I think the issue is non-trivial. Not only are the digital channels more addressable, more trackable and accountable by their nature, they also represent the direction consumers are taking. Also of interest, looking at the largest spend and media consuming traditional channel, TV, younger audiences are consuming an appreciable and increasing portion of their media through the Internet… while double and triple tasking with games, IM, text, etc. Oh, and don’t forget that nearly 20% of households have DVRs and habitually timeshift their favorite shows.

The world is changing, consumers are multichannel… are you?
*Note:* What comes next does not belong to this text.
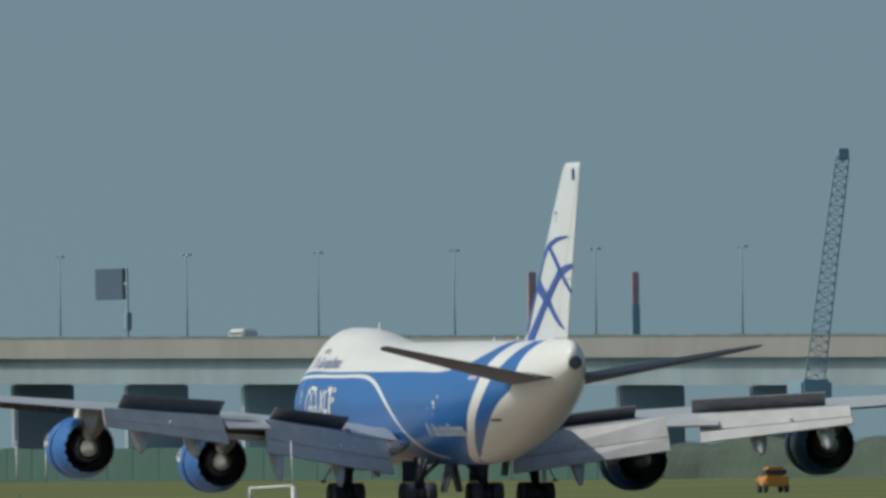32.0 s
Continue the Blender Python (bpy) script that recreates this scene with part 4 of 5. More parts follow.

Love to hear your thoughts.

Mark


The fit of independent variables to the personalization scenario

October 1, 2009

Regression analysis can determine the “fit” of independent variables to a dependent variable.

Not all independent variables are a good fit.

Relying upon a small set of independent variables may produce an incorrect fit -> destroy your chances of doing anything that’s successful in your personalization program.

Thought for the day:-)

Mark


Website personalization vs customization

September 26, 2009

Customization is derived through explicit, stated preferences, while personalization is driven by both the explicit and implied – behaviorally driven information. How did the user get to the site (referral information like URL or search keywords), prior purchases, and onsite activity are key to driving relevance on a website.

Consider this, your brands’ website probably constitutes less than 0.5% of a visitors life experience, if you’re wildly successful… there’s a world of insight necessary and available to the purview of  your personalization scenario. A world that requires integration with a more comprehensive data set: your marketing database, third party data and analytic models to decipher it.